Ares jokes
Who are the fastest readers in the world?
Answer: 9/11 victims. They went through 80 stories in 5 seconds.
How to get your woman to come upstairs? Say you are naked.
Are you electricity? 'Cause I wanna get a bath with you ;)
9/11 and Jenga are the same.
It's a controlled demolition.
Dad: You're adopted.
Son: Where are my real parents?
Dad: >:D They are dead, now come to their grave and sleep there.
People's music when friends are around: *rock*
When they are gone: "Come on, vamanos, everybody let's go!"
Hi, I was a feminist until I realised that:
A. Feminism is just a pile of dumb shit.
B. That men are actually treated unequally.
SO
we should all say sorry to the boys for pissing them off.
Beatles
Are cool.
Like if you think rape jokes are funny.
Teacher: I used to be an orphan once.
Student: OOFT.
Teacher: Who are we missing?
Student: Your parents.
Why are chickens so awesome? Because... Chicken noise.
If 80% of all suicides in the UK are males, and women want equality, then maybe they should just kill themselves.
Are you depression? 'Cause you're always on my mind~
Boy: Hey! I love you...
Girl: Eww, you are so ugly.
*boy sent a pic of his dic*
Girl: Beauty doesn't matter in love.
Whenever my grandparents apologize, I say "forgive and forget". They are really obedient.

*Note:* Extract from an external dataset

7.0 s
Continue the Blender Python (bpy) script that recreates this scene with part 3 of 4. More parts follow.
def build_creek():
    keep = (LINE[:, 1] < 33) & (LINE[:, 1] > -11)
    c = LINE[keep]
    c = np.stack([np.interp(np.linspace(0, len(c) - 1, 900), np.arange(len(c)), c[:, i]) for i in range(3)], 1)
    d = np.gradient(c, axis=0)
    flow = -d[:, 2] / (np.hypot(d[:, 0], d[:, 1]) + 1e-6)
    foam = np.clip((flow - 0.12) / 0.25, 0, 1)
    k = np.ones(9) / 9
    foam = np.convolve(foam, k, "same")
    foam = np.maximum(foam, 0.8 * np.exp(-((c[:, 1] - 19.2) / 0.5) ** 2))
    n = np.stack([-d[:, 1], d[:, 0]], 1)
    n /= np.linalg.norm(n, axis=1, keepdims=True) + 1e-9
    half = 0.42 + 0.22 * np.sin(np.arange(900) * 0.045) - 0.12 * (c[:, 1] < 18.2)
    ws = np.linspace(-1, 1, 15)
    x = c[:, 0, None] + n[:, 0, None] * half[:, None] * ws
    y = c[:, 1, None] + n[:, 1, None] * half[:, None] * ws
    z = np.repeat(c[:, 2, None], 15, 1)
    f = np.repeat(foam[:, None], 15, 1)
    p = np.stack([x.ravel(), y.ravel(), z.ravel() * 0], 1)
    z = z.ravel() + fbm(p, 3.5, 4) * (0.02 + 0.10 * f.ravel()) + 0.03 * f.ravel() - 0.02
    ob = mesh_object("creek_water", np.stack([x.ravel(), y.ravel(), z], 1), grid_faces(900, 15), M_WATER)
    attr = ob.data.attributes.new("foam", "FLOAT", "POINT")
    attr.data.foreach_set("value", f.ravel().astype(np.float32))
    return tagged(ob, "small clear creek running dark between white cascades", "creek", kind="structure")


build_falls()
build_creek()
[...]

Husband: Honey, do you want sex?
Wife: No, thanks, I have a headache.
Husband: Is that your final answer?
Wife: Mmmmm.
Husband: Are you sure?
Wife: Yes.
Husband: No doubts?
Wife: No.
Husband staring a long time at his wife.
Husband: Okay, I wanna use my lifeline to call a friend.
Christopher and Tony were tempted for a beer, but they only had 2 dollars each.
Christopher got an idea and ran away to the butcher to see if he could get something good. He came back with a sausage. So they went to a pub and ordered 2 beers and 2 whiskeys.
"Are you crazy?!" said Tony to Christopher. "We don't have any money!"
"Take it easy now," said Christopher. "I have a plan."
When they finished drinking everything up, Christopher put the sausage through his own zipper and begged Tony to bend on his knees and take the sausage with his mouth.
The bartender saw what they did and threw them out without even paying. So Christopher and Tony kept doing the same thing pub after pub after pub.
After the 10th pub, Tony said: "I can't do this anymore. I am drunk, and my knees are in too much pain to even handle the walk."
"How do you think I feel?" said Christopher, exhausted. "I dropped the sausage in the 3rd pub!"
What are the 3 shortest words in the English language?
“Is It In?”
We are going to a country called Bangkok. When we are there, we will Bangkok.
Are you a rope? Because I wanna hang with you.